Here we have, then, “young geniuses” and “old masters.” There is no Natural Selection at work here, there is only a creative world that belongs to anyone who sets foot in it. An old master may create a piece about his broken heart from his lost love so late into his life. A young genius may create a piece about just finding love, experiencing it for the first time and sharing that exuberance with the world.

Young geniuses are often bold, making emotional statements and cracking the molds of their fields. Remember that Picasso and his cubism took the painting world by storm.
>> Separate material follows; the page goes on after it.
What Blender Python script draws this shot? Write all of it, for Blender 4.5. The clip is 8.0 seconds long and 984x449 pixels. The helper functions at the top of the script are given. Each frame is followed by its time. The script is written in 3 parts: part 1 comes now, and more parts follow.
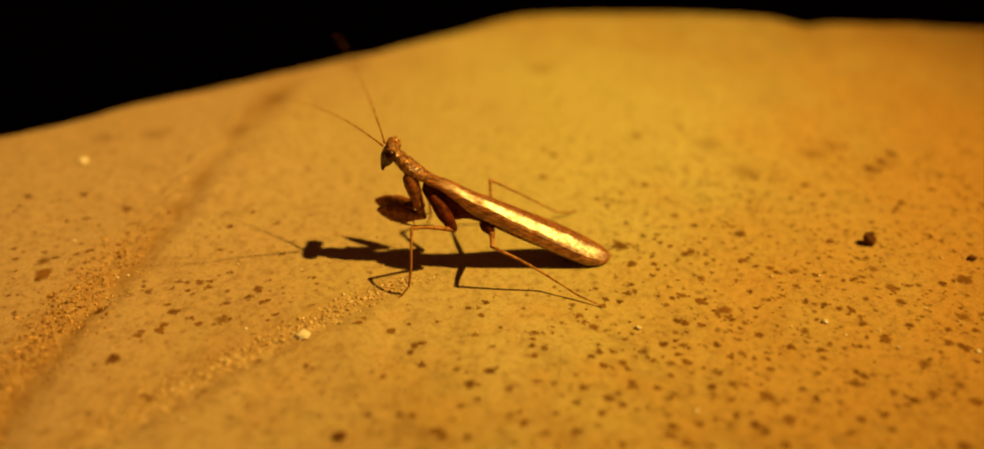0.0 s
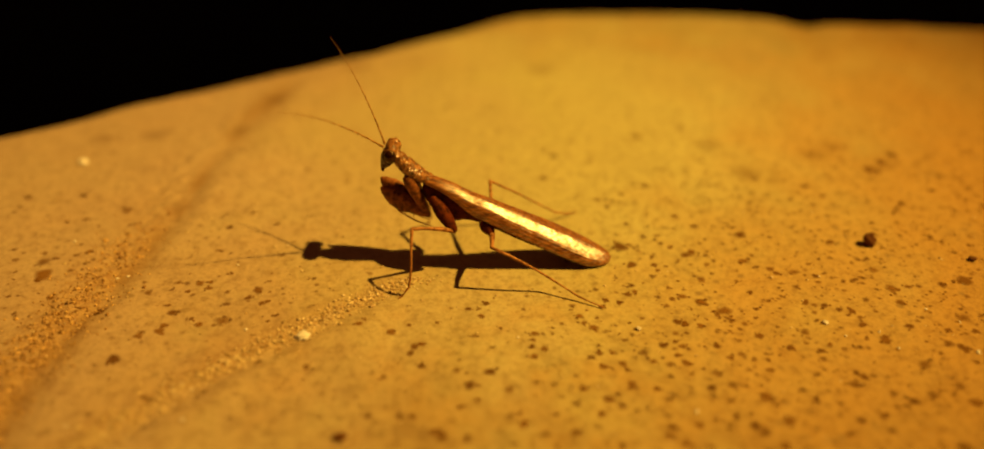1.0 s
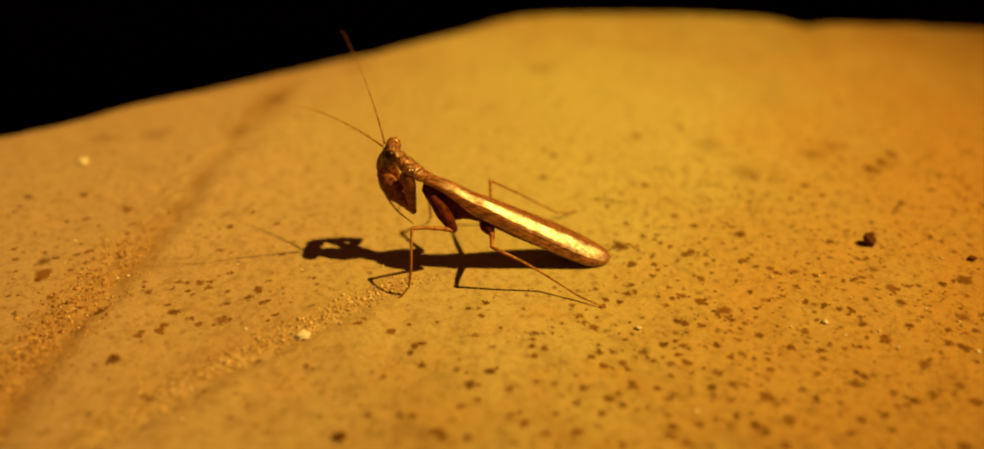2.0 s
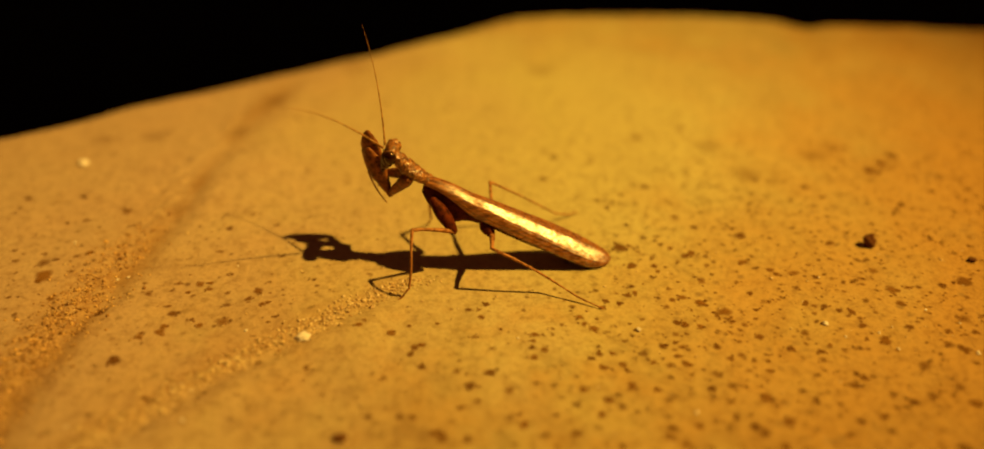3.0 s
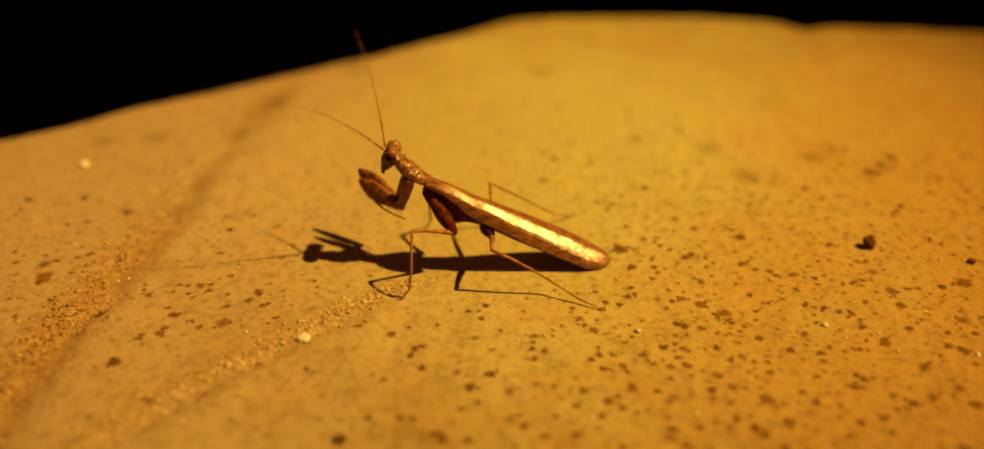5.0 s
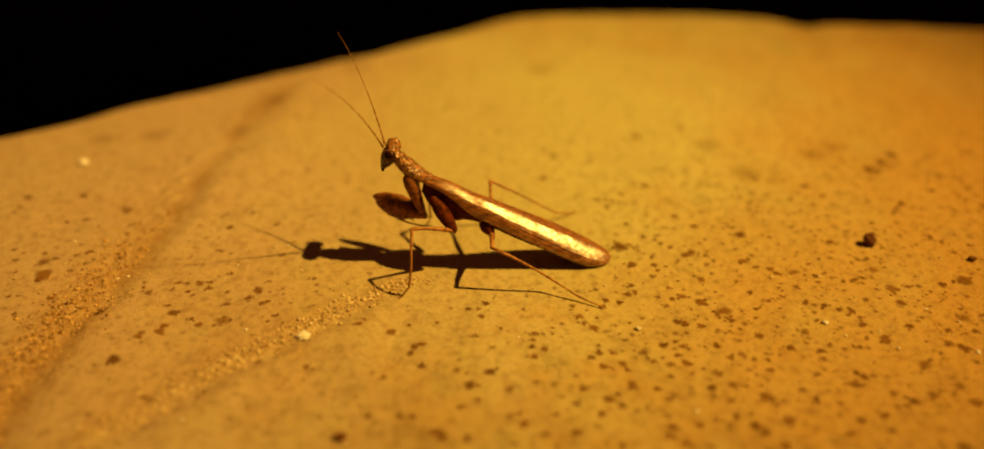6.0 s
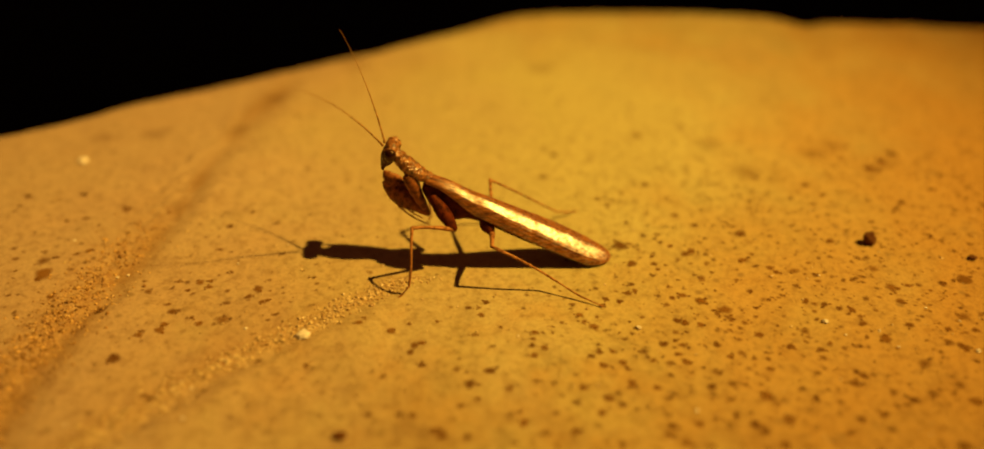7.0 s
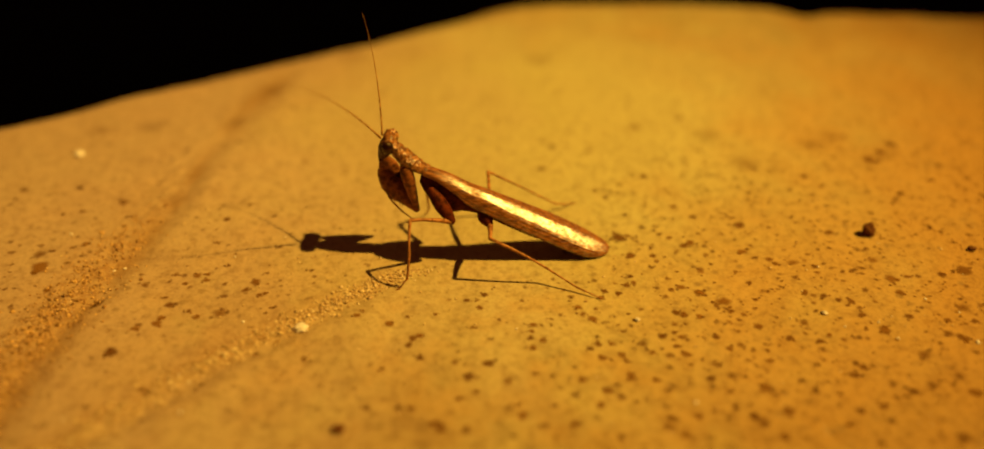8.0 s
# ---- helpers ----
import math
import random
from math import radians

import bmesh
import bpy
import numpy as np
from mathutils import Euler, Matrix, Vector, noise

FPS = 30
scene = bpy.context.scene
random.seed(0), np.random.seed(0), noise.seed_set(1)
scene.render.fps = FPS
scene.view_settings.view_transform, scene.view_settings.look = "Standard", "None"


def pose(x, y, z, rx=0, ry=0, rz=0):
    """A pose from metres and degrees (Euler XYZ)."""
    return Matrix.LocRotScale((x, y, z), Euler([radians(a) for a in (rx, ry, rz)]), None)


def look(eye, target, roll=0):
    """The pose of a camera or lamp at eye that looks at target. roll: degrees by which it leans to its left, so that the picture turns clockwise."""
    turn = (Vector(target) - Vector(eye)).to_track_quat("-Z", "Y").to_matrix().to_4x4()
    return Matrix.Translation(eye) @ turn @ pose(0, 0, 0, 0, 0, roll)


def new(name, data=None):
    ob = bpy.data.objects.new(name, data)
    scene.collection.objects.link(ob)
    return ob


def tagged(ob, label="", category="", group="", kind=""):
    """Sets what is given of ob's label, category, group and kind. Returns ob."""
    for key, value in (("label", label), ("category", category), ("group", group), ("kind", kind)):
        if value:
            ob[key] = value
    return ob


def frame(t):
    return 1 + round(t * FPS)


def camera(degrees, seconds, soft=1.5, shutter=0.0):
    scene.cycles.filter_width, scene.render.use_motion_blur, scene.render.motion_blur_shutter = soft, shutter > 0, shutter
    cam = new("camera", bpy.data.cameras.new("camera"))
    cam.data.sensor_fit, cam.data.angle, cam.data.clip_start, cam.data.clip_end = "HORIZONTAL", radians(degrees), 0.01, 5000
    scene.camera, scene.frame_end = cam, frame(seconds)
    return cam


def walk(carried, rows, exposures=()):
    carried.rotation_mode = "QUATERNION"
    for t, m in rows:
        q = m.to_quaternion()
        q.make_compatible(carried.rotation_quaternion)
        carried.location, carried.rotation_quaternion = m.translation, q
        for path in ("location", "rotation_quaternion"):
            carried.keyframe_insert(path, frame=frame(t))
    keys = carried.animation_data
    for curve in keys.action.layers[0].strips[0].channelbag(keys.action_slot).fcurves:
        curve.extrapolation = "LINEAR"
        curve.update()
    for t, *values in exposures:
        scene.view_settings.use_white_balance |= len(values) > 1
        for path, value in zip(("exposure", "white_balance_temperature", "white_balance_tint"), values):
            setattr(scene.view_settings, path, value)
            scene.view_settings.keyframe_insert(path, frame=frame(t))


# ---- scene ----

Old masters tend to be more experimental, who push forward through trial and error. Take Mark Twain for instance. He nearly quit writing “The Adventures of Huckleberry Finn” twice and after nine years of writing, was still left unhappy with it. As The Artist Myth says, “Talent Is Not A Birthright; It’s A Result.” In other words, talent is the result of hard work, knowledge, and experience.

Today, many people think that since they are already older they cannot write, paint, or learn to play an instrument. Childhood and creativity is not intrinsically linked. Self-expression is creative; there is no one in the world who doesn’t express themselves in some way, and that way can be termed as creativity.

So no matter if you’re twelve and painting like Monet, thirty-five and trying to learn piano, or seventy and writing your first book, remember that it doesn’t take a young genius to change the world.